Cumhurbaşkanı Erdoğan’ın mitinglerinin bu seçimlerin en çok tartışılan konusu olduğu muhakkak. Bu formatın klasik “Tarafsız Cumhurbaşkanı” formatından farklı olduğunda da şüphe yok. Her ne kadar daha önceki Cumhurbaşkanlarının tarafsızlığının su götürür nitelikte olduğu da biliniyor ise de, 7 Haziran seçimlerinin kıran kırana atmosferinde Erdoğan, tartışmaların odağına oturuyor.
Cumhurbaşkanı muhalefetle açık polemik yapıyor, adres göstermese de neresi için istendiği çok net olan bir taleple 400 milletvekili istiyor.
Cumhurbaşkanlığı seçimlerinden önce “Halk oyu ile seçilen Cumhurbaşkanı fiilen yarı başkanlığı getirir” tezleri vardı, o iddianın kısmen devreye girdiği söylenebilir.
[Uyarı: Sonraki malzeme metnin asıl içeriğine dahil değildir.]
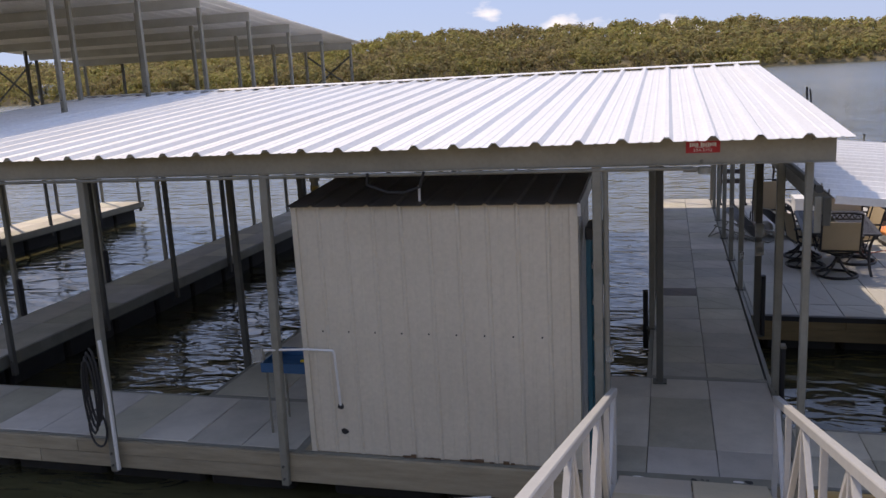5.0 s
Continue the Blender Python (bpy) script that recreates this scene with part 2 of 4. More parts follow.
# ---- mesh helpers ----
class Geo:
    """Collects simple solids into one mesh."""

    def __init__(self):
        self.v, self.f = [], []

    def add(self, verts, faces):
        k = len(self.v)
        self.v += [tuple(p) for p in verts]
        self.f += [tuple(k + i for i in f) for f in faces]
        return self

    def box(self, x0, x1, y0, y1, z0, z1, c=0.0):
        if x1 < x0: x0, x1 = x1, x0
        if y1 < y0: y0, y1 = y1, y0
        if z1 < z0: z0, z1 = z1, z0
        return self.beam(((x0 + x1) / 2, (y0 + y1) / 2, z0), ((x0 + x1) / 2, (y0 + y1) / 2, z1), x1 - x0, y1 - y0, c, (1, 0, 0))

    def beam(self, p, q, w, h, c=0.0, side=None):
        """A bar from p to q, w wide along side, h the other way, with corners cut by c."""
        p, q = Vector(p), Vector(q)
        d = (q - p).normalized()
        s = Vector(side) if side else d.cross(Vector((0, 0, 1)) if abs(d.z) < 0.95 else Vector((0, 1, 0)))
        s = (s - d * s.dot(d)).normalized()
        u = d.cross(s)
        a, b = w / 2, h / 2
        c = min(c, a * 0.9, b * 0.9)
        if c > 0:
            ring = [(a - c, -b), (a, -b + c), (a, b - c), (a - c, b), (-a + c, b), (-a, b - c), (-a, -b + c), (-a + c, -b)]
        else:
            ring = [(a, -b), (a, b), (-a, b), (-a, -b)]
        return self.loft([[o + s * x + u * y for x, y in ring] for o in (p, q)])

    def loft(self, rings, closed=True, loop=False):
        n = len(rings[0])
        verts = [p for r in rings for p in r]
        faces = []
        m = len(rings)
        for i in range(m if loop else m - 1):
            for j in range(n):
                j2 = (j + 1) % n
                i2 = (i + 1) % m
                faces.append((i * n + j, i * n + j2, i2 * n + j2, i2 * n + j))
        if closed and not loop:
            faces.append(tuple(reversed(range(n))))
            faces.append(tuple((m - 1) * n + j for j in range(n)))
        return self.add(verts, faces)

    def tube(self, pts, r, n=8, loop=False):
        """A round tube along points; r may be a list."""
        pts = [Vector(p) for p in pts]
        rs = r if isinstance(r, (list, tuple)) else [r] * len(pts)
        rings, s = [], None
        m = len(pts)
        for i, p in enumerate(pts):
            a = pts[i - 1] if (i or loop) else p
            b = pts[(i + 1) % m] if (i < m - 1 or loop) else p
            d = (b - a).normalized()
            if s is None:
                s = d.cross(Vector((0, 0, 1)) if abs(d.z) < 0.9 else Vector((0, 1, 0)))
            s = (s - d * s.dot(d)).normalized()
            u = d.cross(s)
            rings.append([p + (s * math.cos(t) + u * math.sin(t)) * rs[i] for t in [2 * math.pi * k / n for k in range(n)]])
        return self.loft(rings, True, loop)

    def ring(self, centre, radius, r, n=28, k=8):
        c = Vector(centre)
        return self.tube([c + Vector((radius * math.cos(a), radius * math.sin(a), 0)) for a in [2 * math.pi * i / n for i in range(n)]], r, k, True)

    def sheet(self, grid, thick):
        """A bent plate: rows of points, given a thickness straight down or along its normal."""
        rows, cols = len(grid), len(grid[0])
        g = [[Vector(p) for p in r] for r in grid]
        top, low = [], []
        for i in range(rows):
            for j in range(cols):
                du = g[i][min(j + 1, cols - 1)] - g[i][max(j - 1, 0)]
                dv = g[min(i + 1, rows - 1)][j] - g[max(i - 1, 0)][j]
                nn = du.cross(dv).normalized()
                top.append(g[i][j])
                low.append(g[i][j] - nn * thick)
        N = rows * cols
        faces = []
        for i in range(rows - 1):
            for j in range(cols - 1):
                a, b, c, d = i * cols + j, i * cols + j + 1, (i + 1) * cols + j + 1, (i + 1) * cols + j
                faces += [(a, b, c, d), (N + d, N + c, N + b, N + a)]
        edge = [j for j in range(cols)] + [i * cols + cols - 1 for i in range(1, rows)] + \
               [(rows - 1) * cols + j for j in range(cols - 2, -1, -1)] + [i * cols for i in range(rows - 2, 0, -1)]
        for a, b in zip(edge, edge[1:] + edge[:1]):
            faces.append((b, a, N + a, N + b))
        return self.add(top + low, faces)

    def mesh(self, name, mat, smooth=False):
        me = bpy.data.meshes.new(name)
        me.from_pydata(self.v, [], self.f)
        me.materials.append(mat)
        if smooth:
            me.polygons.foreach_set("use_smooth", [True] * len(me.polygons))
            me.set_sharp_from_angle(angle=radians(38))
        me.update()
        return me


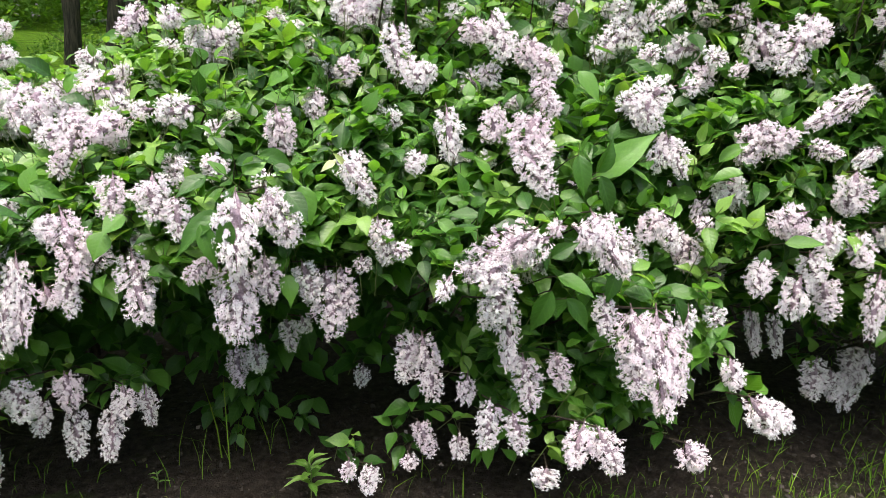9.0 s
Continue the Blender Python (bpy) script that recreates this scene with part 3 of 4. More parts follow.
# right shoulder
bloom(0.777, 1.755, 1.114, -0.027, -0.007, -0.082, 0.068)
bloom(0.866, 1.675, 1.104, -0.063, 0.003, -0.102, 0.107)
bloom(0.790, 1.609, 1.013, 0.059, -0.045, -0.098, 0.080)
bloom(0.860, 1.625, 1.036, -0.010, -0.005, -0.043, 0.058)
bloom(0.903, 1.881, 1.253, 0.063, -0.040, -0.064, 0.082)
bloom(0.932, 1.889, 1.293, -0.028, -0.004, -0.072, 0.082)
bloom(0.924, 1.788, 1.185, -0.011, -0.006, -0.046, 0.063)
bloom(0.908, 1.732, 1.143, 0.011, -0.015, -0.048, 0.054)
bloom(0.806, 1.924, 1.356, 0.022, -0.034, -0.114, 0.090)
bloom(1.110, 2.379, 1.608, 0.043, -0.056, -0.173, 0.125)
bloom(0.990, 2.238, 1.514, -0.020, -0.001, -0.041, 0.075)
bloom(0.966, 2.338, 1.596, -0.030, 0.004, -0.038, 0.078)
bloom(1.168, 2.171, 1.405, -0.021, -0.002, -0.051, 0.076)
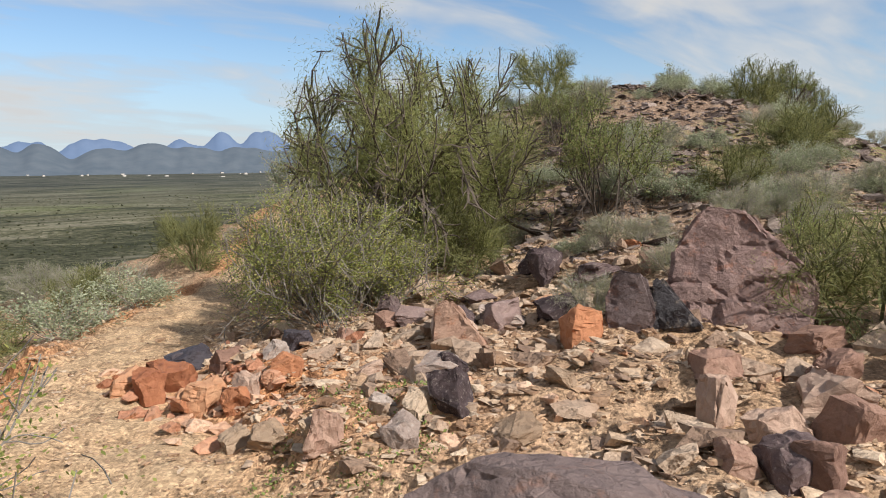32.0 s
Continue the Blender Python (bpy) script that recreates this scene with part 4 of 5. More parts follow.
ROWS = [
    (1.05, 4.91, 0.24, 0.12), (2.73, 15.19, 0.23, 0.19), (-1.14, 18.65, 0.23, 0.09), (-9.92, 15.73, 0.23, 0.1),
    (-0.52, 2.1, 0.3, 0.24), (-14.12, 10.51, 0.21, 0.07), (-7.19, 14.98, 0.2, 0.06), (-10.46, 9.71, 0.2, 0.14),
    (2.3, 8.76, 0.19, 0.15), (-6.14, 18.45, 0.18, 0.08), (-7.97, 18.75, 0.18, 0.09), (-9.01, 15.78, 0.18, 0.15),
    (2.35, 9.7, 0.17, 0.1), (-5.26, 17.49, 0.15, 0.11), (-9.02, 15.97, 0.15, 0.08), (-7.29, 13.62, 0.14, 0.05),
    (-0.24, 2.58, 0.13, 0.04), (-8.95, 11.52, 0.12, 0.05),
]
for row in ROWS:
    lay_rock('orange', *row)
ROWS = [
    (-7.92, 21.53, 0.4, 0.28), (-6.56, 18.16, 0.39, 0.08), (1.47, 20.7, 0.37, 0.08), (-8.02, 21.79, 0.37, 0.34),
    (-9.09, 15.29, 0.37, 0.08), (-5.45, 19.53, 0.35, 0.15), (3.16, 17.16, 0.34, 0.07), (-8.65, 20.53, 0.32, 0.14),
    (-8.79, 17.16, 0.28, 0.07), (-9.94, 11.84, 0.28, 0.12), (-10.53, 11.03, 0.28, 0.08), (1.96, 21.29, 0.26, 0.06),
    (-11.02, 11.88, 0.26, 0.06), (-7.81, 16.46, 0.25, 0.05), (-8.94, 15.91, 0.25, 0.13), (-10.41, 10.73, 0.24, 0.11),
    (-7.26, 12.91, 0.23, 0.05), (0.65, 20.8, 0.22, 0.05), (-8.6, 14.71, 0.22, 0.08), (3.41, 16.78, 0.21, 0.05),
    (-7.47, 16.03, 0.21, 0.05), (-8.2, 14.25, 0.21, 0.05), (-10.36, 10.5, 0.21, 0.09), (-5.42, 19.06, 0.2, 0.05),
]
for row in ROWS:
    lay_rock('tan', *row)
ROWS = [
    (3.22, 14.39, 0.19, 0.04), (-10.9, 11.33, 0.19, 0.12), (-7.51, 16.65, 0.18, 0.06), (-8.68, 15.25, 0.18, 0.06),
    (-0.52, 2.04, 0.17, 0.12), (-7.53, 14.07, 0.17, 0.15), (-8.72, 14.55, 0.17, 0.07), (-7.36, 14.13, 0.16, 0.06),
    (-11.44, 11.78, 0.16, 0.09), (4.63, 9.07, 0.15, 0.06), (-6.99, 19.13, 0.15, 0.06), (-7.85, 13.99, 0.15, 0.03),
    (2.87, 17.93, 0.14, 0.03), (3.02, 17.95, 0.14, 0.03), (-8.43, 14.94, 0.14, 0.07), (-9.29, 11.89, 0.14, 0.08),
    (5.23, 9.93, 0.13, 0.1), (4.56, 9.85, 0.13, 0.03), (-8.36, 14.81, 0.13, 0.03), (1.17, 20.42, 0.12, 0.03),
    (2.63, 17.64, 0.11, 0.02), (-8.57, 13.84, 0.1, 0.02),
]
for row in ROWS:
    lay_rock('tan', *row)
ROWS = [
    (-10.31, 17.19, 0.5, 0.21), (-9.1, 21.18, 0.45, 0.18), (-7.46, 9.99, 0.45, 0.18), (-8.74, 16.32, 0.44, 0.12),
    (-12.05, 12.87, 0.44, 0.2), (-5.54, 19.56, 0.43, 0.13), (-10.5, 19.21, 0.43, 0.3), (-8.63, 16.62, 0.42, 0.36),
    (-8.12, 20.81, 0.41, 0.12), (-5, 23.47, 0.4, 0.22), (-3.46, 22.44, 0.4, 0.16), (-11.96, 10.56, 0.4, 0.2),
    (2.87, 14.24, 0.37, 0.17), (-12.94, 7.96, 0.36, 0.25), (-9.96, 15.67, 0.36, 0.2), (3.12, 16.08, 0.32, 0.07),
    (-0.71, 18.83, 0.31, 0.16), (-7.92, 18.09, 0.3, 0.18), (3.45, 12.64, 0.29, 0.06), (-9.57, 14.31, 0.29, 0.07),
    (-8.73, 11.93, 0.29, 0.1), (-11.32, 13.01, 0.29, 0.22), (-12.67, 12.56, 0.29, 0.12), (-13.78, 10.97, 0.29, 0.15),
]
for row in ROWS:
    lay_rock('brown', *row)
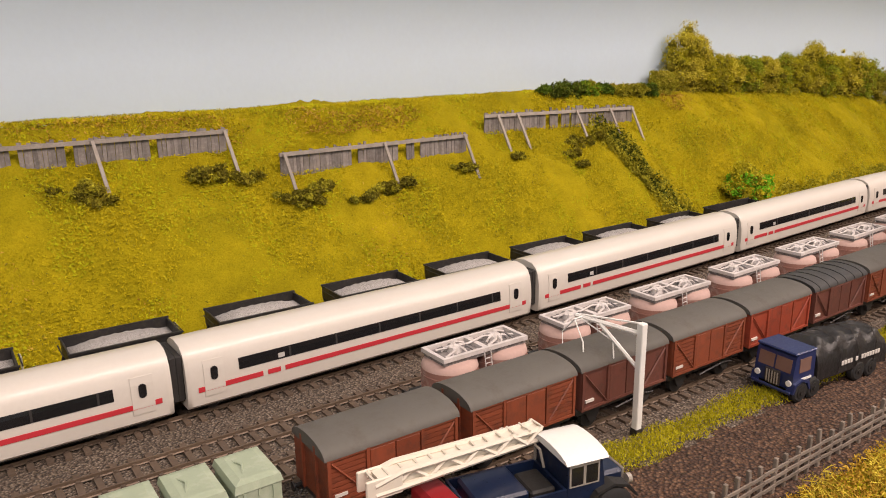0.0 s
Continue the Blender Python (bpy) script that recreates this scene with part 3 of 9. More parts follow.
# ---- track: rails and sleepers ----
def track(name, line, z, s0, s1, label, gauge=0.0165, wood=None):
    t = thing(name, pose(0, 0, 0), label, "track")
    n = max(2, int((s1 - s0) / 0.012))
    for side in (-1, 1):
        rings = []
        for i in range(n + 1):
            s = s0 + (s1 - s0) * i / n
            p, d = line.at(s), line.dir(s)
            nx_, ny_ = -d[1], d[0]
            o = side * gauge / 2
            rings.append([(p[0] + nx_ * (o + u), p[1] + ny_ * (o + u), z + w) for u, w in ((-0.0011, 0), (0.0011, 0), (0.0006, 0.0006), (0.0006, 0.0022), (-0.0006, 0.0022), (-0.0006, 0.0006))])
        part("rail", B().loft(rings), RAIL if wood else RAIL_DARK, t)
    b = B()
    k, s = 0, s0 + 0.004
    rng = random.Random(5)
    while s < s1 - 0.003:
        p, d = line.at(s), line.dir(s)
        m = Matrix.Translation((p[0], p[1], z)) @ Matrix.Rotation(math.atan2(d[1], d[0]) + rng.uniform(-0.02, 0.02), 4, "Z")
        top = 0.0001 + rng.uniform(0, 0.0003)
        for y0, y1 in (((-0.0155, -0.0048), (0.0048, 0.0155)) if wood else ((-0.0165, 0.0165),)):
            b.join(B().box(-0.0017, 0.0017, y0 + rng.uniform(-0.0006, 0.0006), y1, -0.0012, top).xform(m))
        for g in (-1, 1):
            b.join(B().box(-0.0010, 0.0010, g * gauge / 2 - 0.0022, g * gauge / 2 + 0.0022, 0.0, 0.0012).xform(m))
        s += 0.0087
    sl = part("sleeper_bed", b, wood or SLEEPER, t, "dark creosoted sleepers with rail chairs")
    sl["kind"] = "stuff"
    return t


ZT = Z0 + 0.0012
STONE_L = Line([(-0.75, 0.463), (0.0, 0.463), (0.4, 0.463), (0.7, 0.465), (0.95, 0.474)])
HOP_L = Line([(-0.75, 0.317), (0.0, 0.319), (0.34, 0.3215), (0.51, 0.3245), (0.69, 0.331), (0.86, 0.342), (1.02, 0.356)])
MID_L = Line([(-0.75, 0.3585), (0.0, 0.3600), (0.3, 0.3610), (0.6, 0.364), (0.9, 0.375), (1.15, 0.392), (1.28, 0.403)])
VAN_L = Line([(-0.75, 0.270), (0.0, 0.270), (0.3, 0.272), (0.6, 0.275), (0.9, 0.285), (1.06, 0.292)])
track("main_line_track", ICE, ZT, ICE.near(-0.75, 0.40), ICE.length - 0.02, "main line track of rusty rails on ballasted sleepers")
track("siding_track", STONE_L, ZT, 0, STONE_L.length, "siding track with rusty rails below the grassy bank")
track("siding_track", HOP_L, ZT, 0, HOP_L.length, "siding track under the cement wagons")
track("siding_track", MID_L, ZT, 0, MID_L.length, "empty siding track beside the main line")
track("siding_track", VAN_L, ZT, 0, VAN_L.length, "siding track that runs into the goods shed")
track("branch_track", LOW, ZL + 0.0012, LOW.near(0.55, 0.045), LOW.length, "single branch track on tan ballast", wood=SLEEPER_TAN)
track("branch_siding_track", SIDING, ZL + 0.0012, SIDING.near(0.55, 0.07), SIDING.length, "goods loop track on tan ballast", wood=SLEEPER_TAN)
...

Ama diğer iddia olan “Partili Cumhurbaşkanı” modelinin daha etkin olarak devreye girdiği gözlemleniyor.
Muhalefet tabii olarak öfkeli. Onun için de “Cumhurbaşkanlığı makamının saygınlığı” vs demeyip Erdoğan’ı boy hedefi olarak almaktan geri kalmıyor. Muhalefetin seçim kampanyasında da Erdoğan, en etkin saldırı alanları arasında yer alıyor.
Cumhurbaşkanı Erdoğan’ın bu tavrı bilinçli olarak seçtiğini söylemek yanlış olmaz. Hiç şüphesiz 7 Haziran onun için de hayati önem taşıyor. Çünkü Cumhurbaşkanlığına çıkmış olmayı bir tür yarı emeklilik gibi görmüyor. Lideri bulunduğu siyasi hareketin etkinliğinin devletin zirvesine çıktığını, aslında orada da “Sistem restorasyonu” adına yapılması gerekli önemli adımlar olduğunu düşünüyor. Halkın kendisine verdiği yüzde 52 oyun, böyle bir misyonu içerdiğine inanıyor.